After suffering through three non-winning campaigns, last season's success provided a confidence boost for Strong's returning players. With Strong in charge, there's no chance complacency will become an issue for the Cards.
"It was a definite moral boost," senior linebacker Dexter Heyman said. "One thing you don't want to do is get complacent. You don't want to get caught up in success. We have to recreate that sense of urgency and sustain that for 12 games in order to get back to that level."
The obvious challenge for Strong is figuring out how to keep Louisville moving forward this season with a roster full of young, inexperienced players. The Cardinals will open the season Thursday against Murray State with five new starters on the offensive line, a first-year starting quarterback in Will Stein, and two new cornerbacks.
On offense, Strong wants to attack. He prefers the same attacking style on defense, hoping to always keep the pressure on the opponent. That style offers an exciting brand of football featuring a wide open offense with a powerful running attack, and a defense that constantly blitzes the opposition to keep them off balance.
"We want to dictate the flow of the game," Strong said.
Last season, 10 true freshmen saw action for Louisville, and a few of those guys will crack the starting lineup against Murray State. With only seven senior starters, Strong's talented freshmen class figures to get ample opportunity to make contributions this season. Seven true freshmen are listed in the two-deep, though more could see action early in the season.

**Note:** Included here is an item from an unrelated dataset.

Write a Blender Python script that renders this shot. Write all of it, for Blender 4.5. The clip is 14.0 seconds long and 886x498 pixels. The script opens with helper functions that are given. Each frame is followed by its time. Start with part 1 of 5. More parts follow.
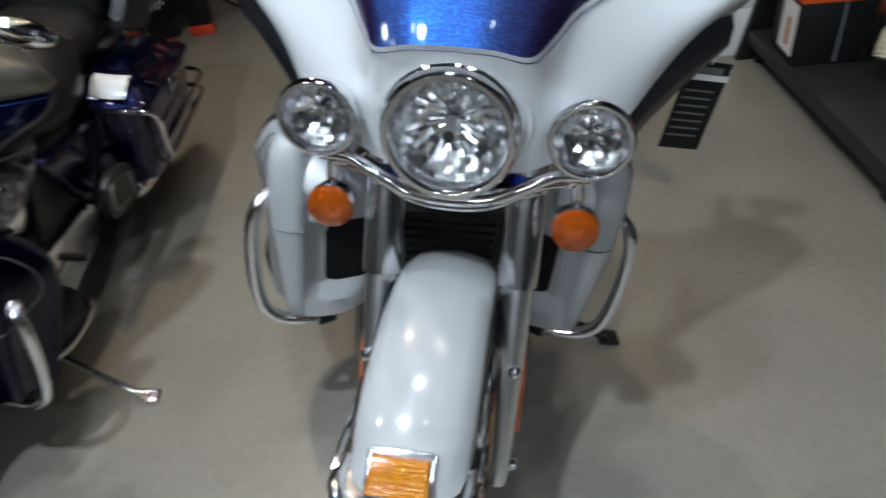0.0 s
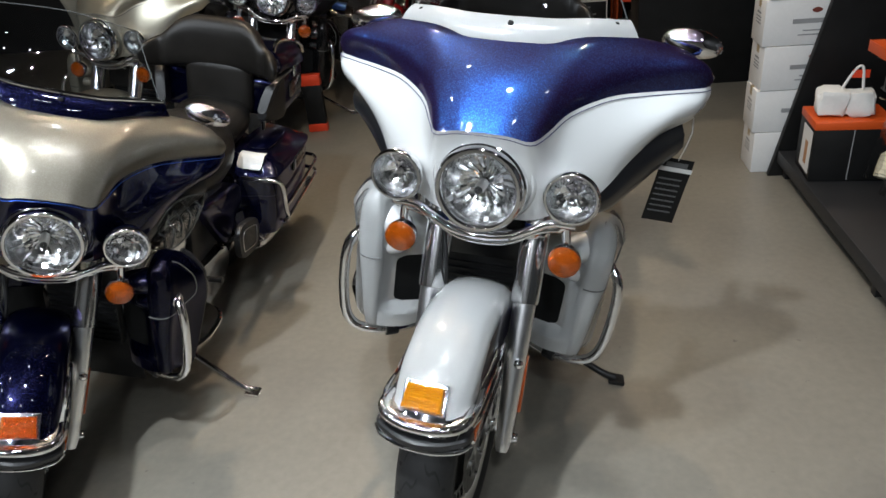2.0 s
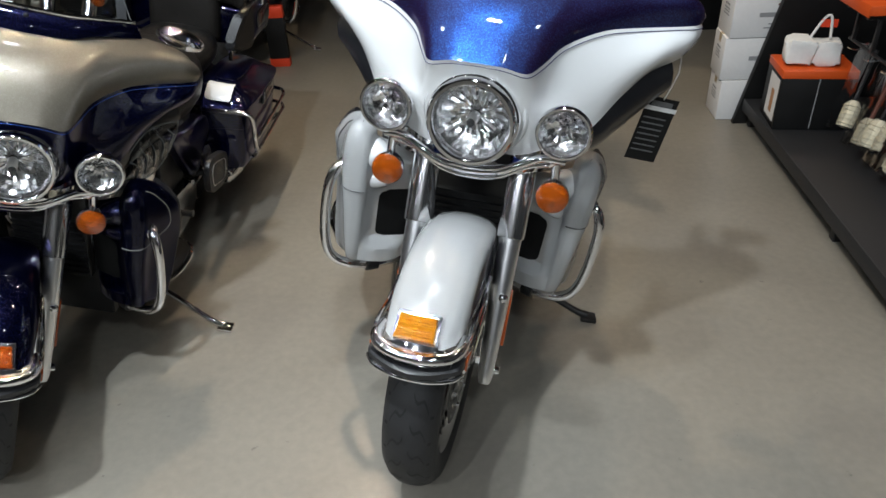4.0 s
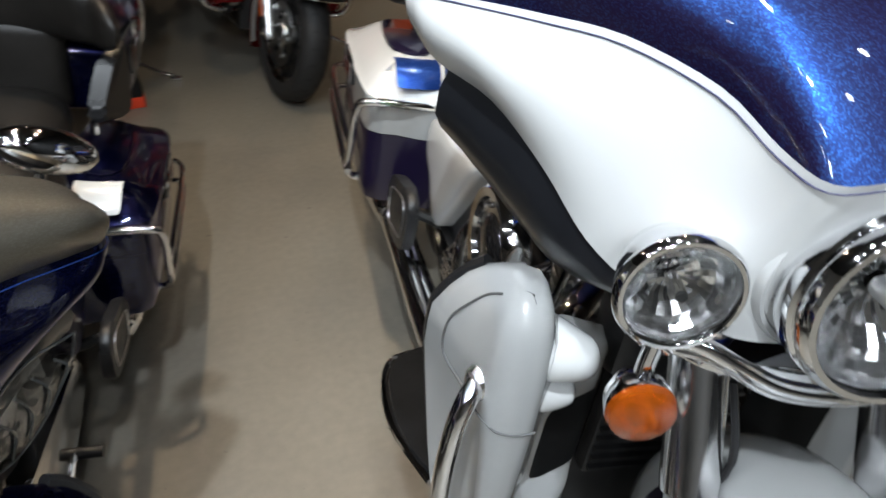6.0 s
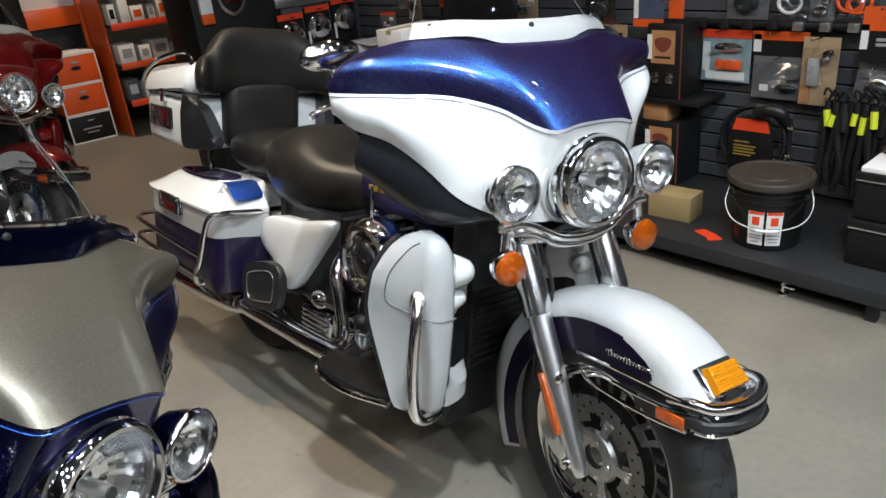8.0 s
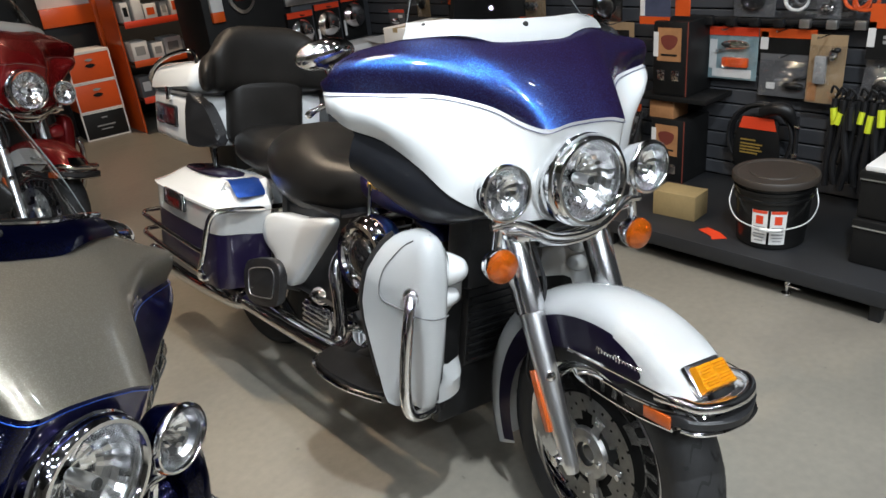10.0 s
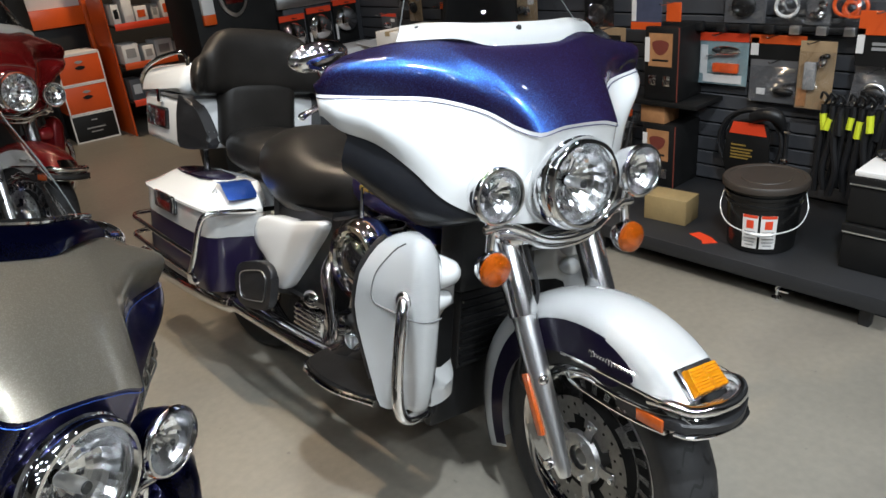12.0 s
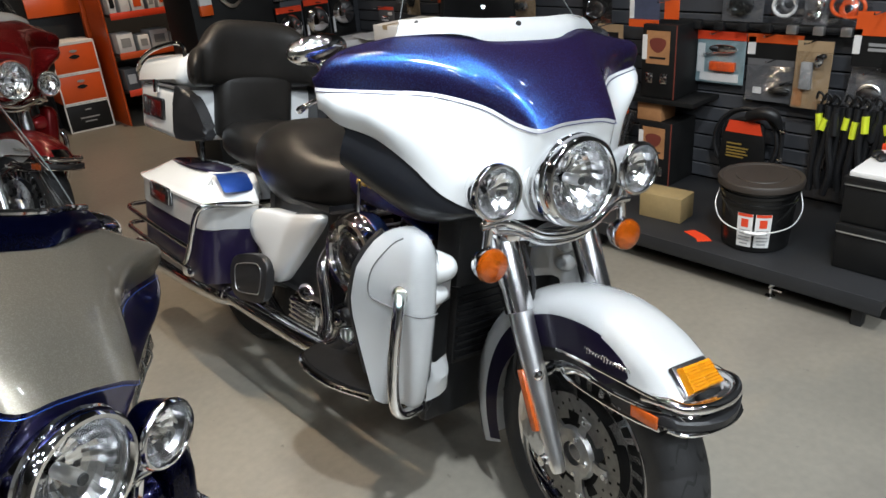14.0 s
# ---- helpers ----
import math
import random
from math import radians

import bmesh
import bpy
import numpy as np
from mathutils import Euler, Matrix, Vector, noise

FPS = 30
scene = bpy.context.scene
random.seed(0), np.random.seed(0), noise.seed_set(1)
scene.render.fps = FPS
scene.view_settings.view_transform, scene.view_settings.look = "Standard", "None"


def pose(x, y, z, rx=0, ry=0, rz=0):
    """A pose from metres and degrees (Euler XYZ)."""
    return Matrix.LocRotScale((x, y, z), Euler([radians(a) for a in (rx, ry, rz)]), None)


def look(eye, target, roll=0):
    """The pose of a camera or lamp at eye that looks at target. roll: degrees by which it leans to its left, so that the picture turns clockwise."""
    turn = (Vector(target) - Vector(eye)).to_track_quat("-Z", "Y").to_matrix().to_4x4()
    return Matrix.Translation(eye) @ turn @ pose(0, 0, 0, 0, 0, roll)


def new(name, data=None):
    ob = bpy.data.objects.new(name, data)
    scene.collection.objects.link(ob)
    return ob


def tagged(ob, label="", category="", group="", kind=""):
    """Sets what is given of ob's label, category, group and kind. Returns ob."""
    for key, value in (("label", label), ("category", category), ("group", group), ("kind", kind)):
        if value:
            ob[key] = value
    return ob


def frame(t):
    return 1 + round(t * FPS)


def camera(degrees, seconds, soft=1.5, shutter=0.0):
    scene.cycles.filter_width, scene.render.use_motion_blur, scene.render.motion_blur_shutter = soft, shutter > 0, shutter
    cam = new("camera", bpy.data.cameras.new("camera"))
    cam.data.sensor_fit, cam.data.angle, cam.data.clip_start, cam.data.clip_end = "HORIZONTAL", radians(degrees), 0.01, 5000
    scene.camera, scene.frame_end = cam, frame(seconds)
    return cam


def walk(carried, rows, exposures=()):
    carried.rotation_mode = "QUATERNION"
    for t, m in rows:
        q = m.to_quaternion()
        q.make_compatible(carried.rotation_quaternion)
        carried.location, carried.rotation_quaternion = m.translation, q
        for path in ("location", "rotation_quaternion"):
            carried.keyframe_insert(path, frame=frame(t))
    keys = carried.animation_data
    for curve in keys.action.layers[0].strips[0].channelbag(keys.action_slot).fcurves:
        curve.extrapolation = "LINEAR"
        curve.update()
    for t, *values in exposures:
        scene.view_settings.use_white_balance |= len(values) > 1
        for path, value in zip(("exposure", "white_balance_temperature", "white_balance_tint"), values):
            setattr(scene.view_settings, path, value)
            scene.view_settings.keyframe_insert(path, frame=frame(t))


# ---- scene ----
cam = camera(63.3, 14.0, shutter=0.28)
PATH = [
    (0, (0.097, 0.068, 1.477), (0.035, 1.646, 0.25), -6.9),
    (0.2, (0.114, -0.023, 1.501), (-0.144, 1.577, 0.33), -9.4),
    (0.5, (0.172, -0.125, 1.559), (-0.124, 1.491, 0.418), -8.2),
    (1, (0.17, -0.276, 1.602), (-0.066, 1.445, 0.61), -7.6),
    (1.5, (0.2, -0.367, 1.609), (-0.042, 1.353, 0.618), -6.7),
    (2, (0.232, -0.502, 1.633), (-0.042, 1.233, 0.677), -5.9),
    (2.5, (0.191, -0.613, 1.632), (-0.023, 1.129, 0.674), -7.3),
    (2.7, (0.168, -0.639, 1.633), (-0.019, 1.109, 0.679), -7.0),
    (4.8, (0.112, -0.147, 1.541), (-0.074, 1.475, 0.386), -0.2),
    (5, (0.039, -0.004, 1.516), (-0.185, 1.621, 0.372), -0.6),
    (5.2, (-0.066, 0.133, 1.483), (-0.225, 1.797, 0.386), 0.2),
    (5.3, (-0.12, 0.215, 1.462), (-0.305, 1.869, 0.353), -1.1),
    (5.5, (-0.212, 0.351, 1.461), (-0.196, 2.028, 0.371), 0.2),
    (5.7, (-0.31, 0.491, 1.421), (-0.227, 2.177, 0.348), -1.7),
    (6, (-0.432, 0.604, 1.409), (-0.143, 2.219, 0.265), -3.7),
    (6.2, (-0.543, 0.6, 1.398), (0.055, 2.168, 0.311), -3.9),
    (6.3, (-0.611, 0.565, 1.412), (0.106, 2.079, 0.319), -4.9),
    (6.5, (-0.727, 0.508, 1.423), (0.14, 1.962, 0.359), -4.5),
    (7, (-0.916, 0.309, 1.467), (0.009, 1.82, 0.539), -6.3),
    (7.5, (-1.142, 0.171, 1.482), (0.005, 1.566, 0.624), -5.3),
    (7.7, (-1.182, 0.134, 1.503), (0.006, 1.515, 0.678), -5.8),
    (9.8, (-1.151, 0.055, 1.517), (0.0, 1.464, 0.686), -6.1),
    (10, (-1.151, 0.061, 1.512), (0.002, 1.47, 0.683), -6.1),
    (10.5, (-1.151, 0.06, 1.511), (0.012, 1.467, 0.694), -6.0),
    (11, (-1.155, 0.057, 1.516), (0.015, 1.458, 0.697), -5.8),
    (11.5, (-1.156, 0.061, 1.512), (0.011, 1.463, 0.692), -5.8),
    (12, (-1.154, 0.065, 1.508), (0.022, 1.46, 0.688), -5.6),
    (12.5, (-1.153, 0.067, 1.508), (0.027, 1.456, 0.686), -5.3),
    (13, (-1.157, 0.07, 1.51), (0.017, 1.465, 0.688), -5.1),
    (13.5, (-1.156, 0.073, 1.507), (0.026, 1.459, 0.68), -4.9),
    (14, (-1.16, 0.07, 1.511), (0.023, 1.448, 0.676), -4.7),
]
EXPOSURE = [(0.0, -0.55, 6050, 9), (0.5, -0.45, 6450, 10), (1.0, -0.36, 6500, 10), (1.5, -0.29, 6500, 10), (2.0, -0.25, 6500, 10), (2.5, -0.24, 6500, 10), (5.0, -0.25, 6500, 10), (5.5, -0.25, 6500, 10), (6.0, -0.25, 6500, 10),
            (6.5, -0.34, 6500, 10), (7.0, -0.34, 6500, 10), (7.5, -0.07, 6500, 10), (8.5, 0.15, 6500, 10), (14.0, 0.18, 6500, 10)]
walk(cam, [(t, look(eye, target, roll)) for t, eye, target, roll in PATH], EXPOSURE)

# ---------------------------------------------------------------- light
world = bpy.data.worlds.new("world")
scene.world = world
world.use_nodes = True
world.node_tree.nodes["Background"].inputs[0].default_value = (0.9, 0.95, 1.0, 1)
world.node_tree.nodes["Background"].inputs[1].default_value = 0.02
scene.view_settings.exposure = 0.0
# ceiling spotlights: x, y, watts, colour, spread in degrees
COOL, WARM = (0.85, 0.93, 1.0), (1.0, 0.80, 0.58)
LAMPS = [(-0.62, -0.05, 66, COOL, 120), (-2.3, -1.1, 9, COOL, 140), (-2.9, -2.4, 8, COOL, 150), (-1.1, -2.5, 46, COOL, 140), (0.6, -2.0, 24, COOL, 140), (2, -1.6, 7, COOL, 140), (-2.8, 0.5, 18, COOL, 125), (-1.5, 0.9, 4.2, COOL, 140), (0.05, 1.05, 9, COOL, 70), (1.3, 0.6, 2, COOL, 120),
         (-0.7, 3.1, 27, WARM, 95), (0.6, 4.2, 6, WARM, 120), (-2.9, 3, 8.4, WARM, 140), (1.0, 2.4, 6, WARM, 100), (-0.8, 5.8, 7, WARM, 140), (1.3, 5.7, 40, WARM, 130), (-2.9, 5.9, 3.6, WARM, 140), (-0.6, -3.8, 46, COOL, 150), (-3.2, -3.8, 10.8, COOL, 150), (-2.2, 0.2, 1.5, COOL, 150), (-1.6, -0.7, 4.2, COOL, 150), (-3, -0.9, 4.2, COOL, 150), (1, -3.4, 16, COOL, 150), (-0.2, -1.6, 3, COOL, 170), (-1.9, -1.9, 3, COOL, 170), (0.5, -0.2, 3, COOL, 170), (-1.0, 0.1, 3, COOL, 170), (-3.3, -1.8, 3, COOL, 170), (-0.4, 2.1, 3, COOL, 170)]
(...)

"We're a very young, talented football team," Strong said. "There's a lot of work to be done and we're nowhere near where we need to be. For this program to get back to where it was, and we're going to get it back to where it was, we have to get the players in here."
There's no question Strong is luring talented players to Louisville. Freshmen Teddy Bridgewater, DeVante Parker, Eli Rogers, John Miller Corvin Lamb, B.J. Dubose, Andrew Johnson and Calvin Pryor made quick impressions during camp. If their performance in the weight room, during preseason camp and in the classroom this summer – Strong's newcomers finished summer school with a collective 3.2 grade point average – is an indication, the future is bright for Louisville football.
"The players know how to work and they know what we expect out of them," Strong said. "Players want to be great, it's just pushing them and letting them know how good they can be. We have to take it to the next level and get this program back where it needs to be."
The next step in that process begins Thursday night against Murray State at Papa John's Cardinal Stadium.